In other words, being open (I assume you mean in terms of communication) is something that takes practice for both people: It takes practice to learn to share with someone, and it takes practice to learn to allow someone to share with you.

So my question for you is: are you sure you're doing everything you can to make it safe for your wife to share her feelings? Do you ever pass judgement on her when she shares? Do you share with her as much as you could, or is there room for improvement?

I recommend telling her how you feel. Be careful with the "you've never / you always" ways to put things (i.e. "she's never been open with me"). But find a way to say that you'd like it if you and her could be more open with each other and that you're feeling a bit of envy of how she's able to be open with her boyfriend. And then practice small. Ask her to share something that won't make her too uncomfortable, receive it positively, and then share something with her. The more she sees that it's safe to share her feelings with you, the more she'll feel comfortable doing it.
 
I think you're right SC, I still do believe that there is more than NRE going on...

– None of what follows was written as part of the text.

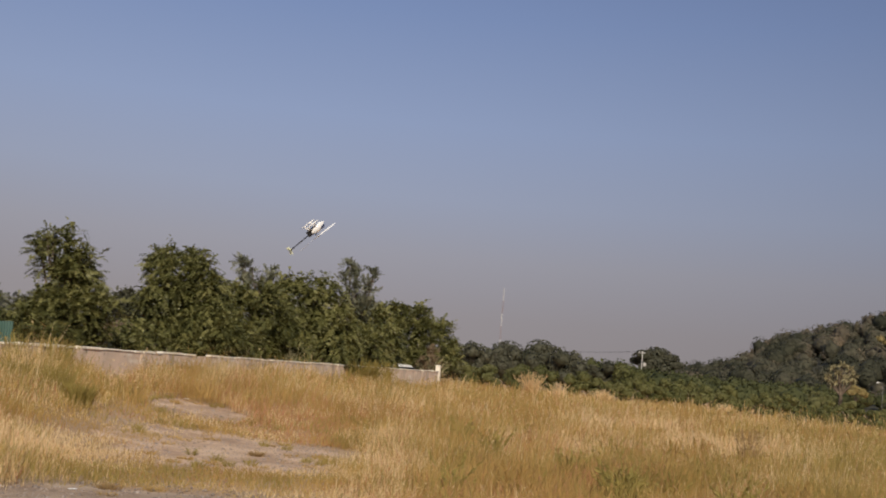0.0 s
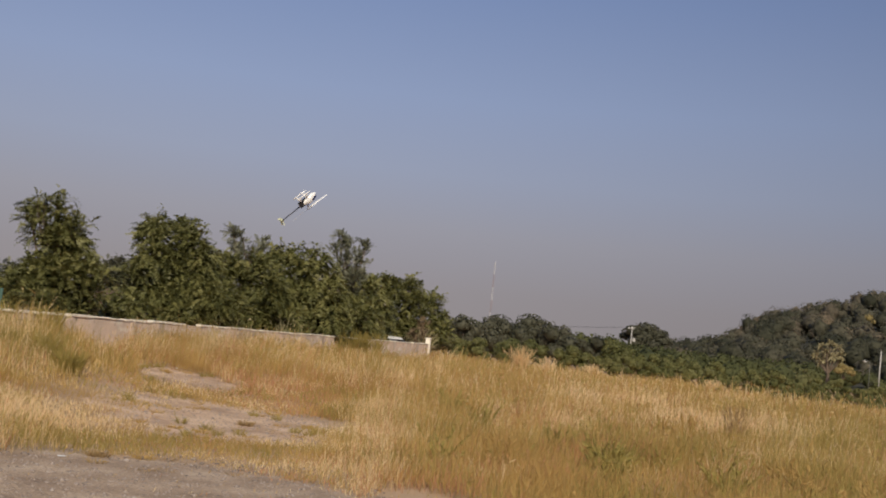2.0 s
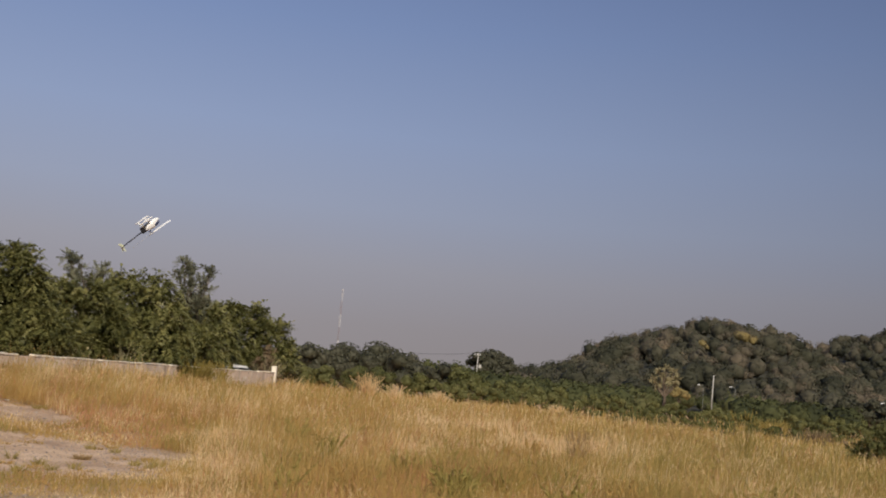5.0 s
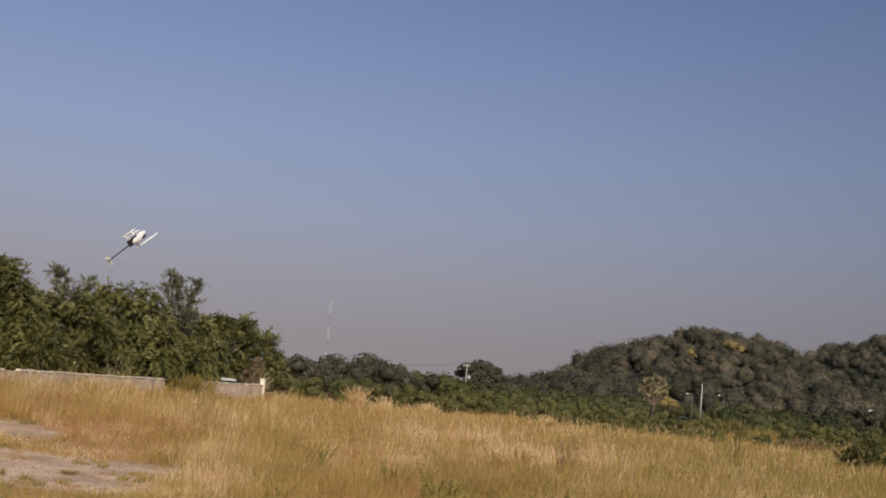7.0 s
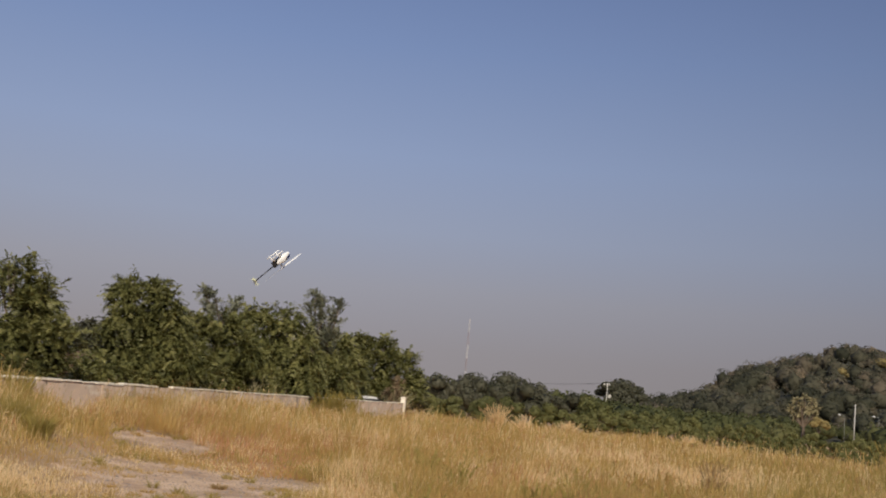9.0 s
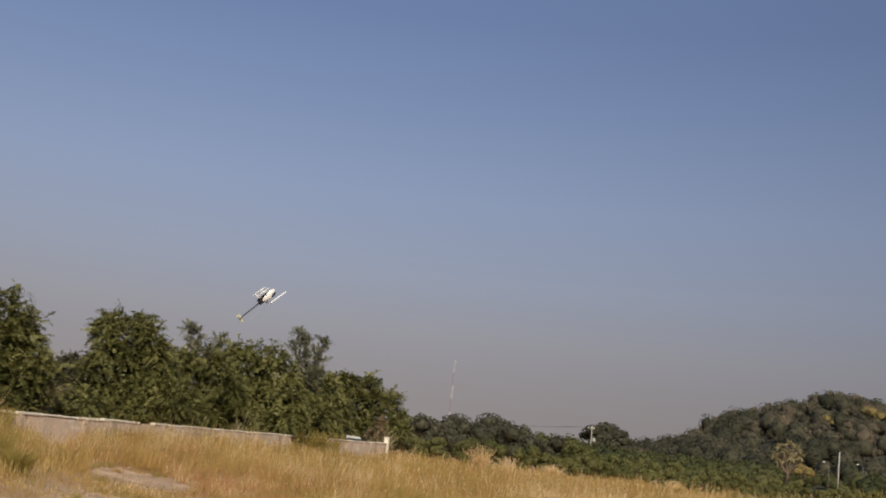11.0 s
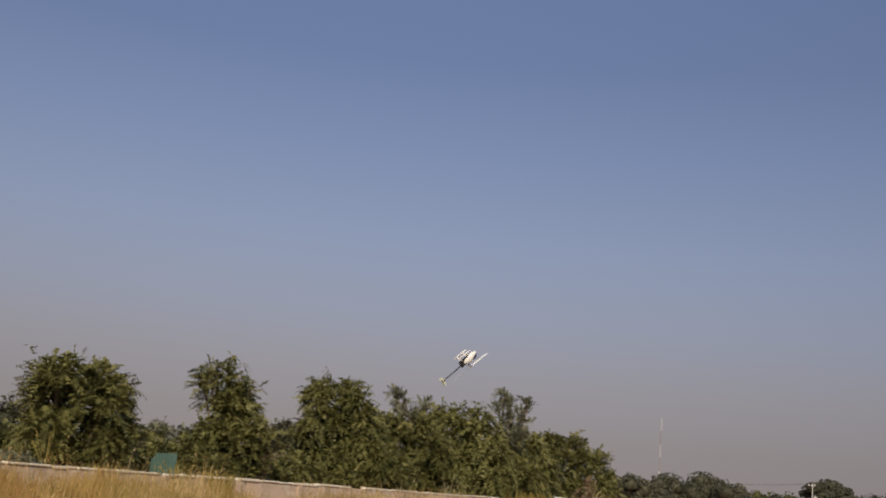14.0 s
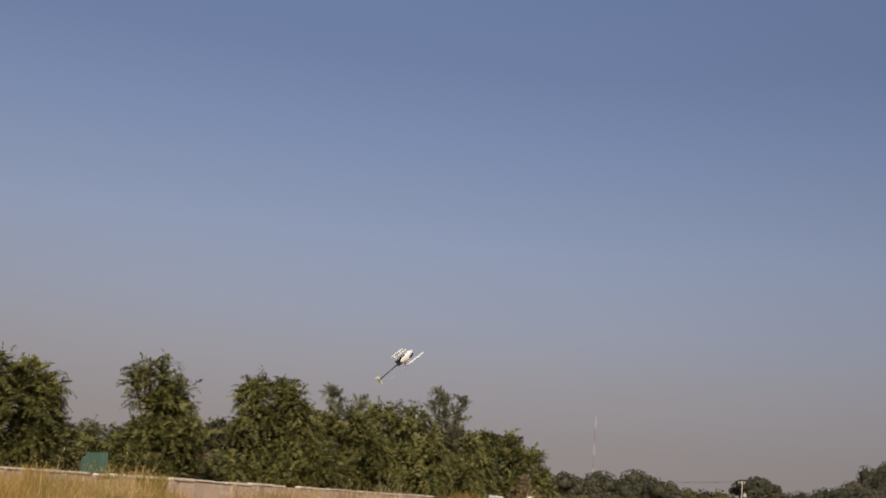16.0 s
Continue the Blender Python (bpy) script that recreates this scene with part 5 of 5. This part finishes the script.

As I have been reflecting more on what I mean by my wife's 'openness', I think I am referring primarily to her sexual openness. For the 20 years of our sexual life I have always felt that my wife had more to give and open up to in this area. I have been wanting a deeper and more open sexual connection. I have wanted her to show more initiative, more adventure, and to be and feel the sexy person who I know she is. She wants this too!

Funnily enough, the thought of my wife falling in love with someone else and having the deep emotional connection doesn't really phase me that much. I feel at ease about this. But I have struggled most with the thought of her being really open and all the things that I have wanted her to be sexually with someone else.

I am coming to terms with it more and more and see that it may just be part of her journey. I can also see that more and more the openness is starting to come my way too...
 
thanks for this thread, i'm reading it through my heart :)

i found it so simple and heartly written that i posted it in "my" very new forum which is in italian: italy does not know -and somehow it seems "they" do not want to know about polyamory...

BTW, Polyexplorer: goooooooo!!!!!! :D
 
As I have been reflecting more on what I mean by my wife's 'openness', I think I am referring primarily to her sexual openness. For the 20 years of our sexual life I have always felt that my wife had more to give and open up to in this area. I have been wanting a deeper and more open sexual connection. I have wanted her to show more initiative, more adventure, and to be and feel the sexy person who I know she is. She wants this too!

This makes me a little bit wary. Yes, she wants this too presumably; still, it seems you may be pushing her to be something she is not comfortable with, at least with you. Why does she need to be different? Why does she need to be the one to change? If you want to be more open yourself, then be more open; somehow I have the sense that a lot is falling on her shoulders.

Also, comparisons are really dangerous. Her new partner is a different person than you; even with no differences in history they are likely to relate differently. Keep your focus on your own relationship.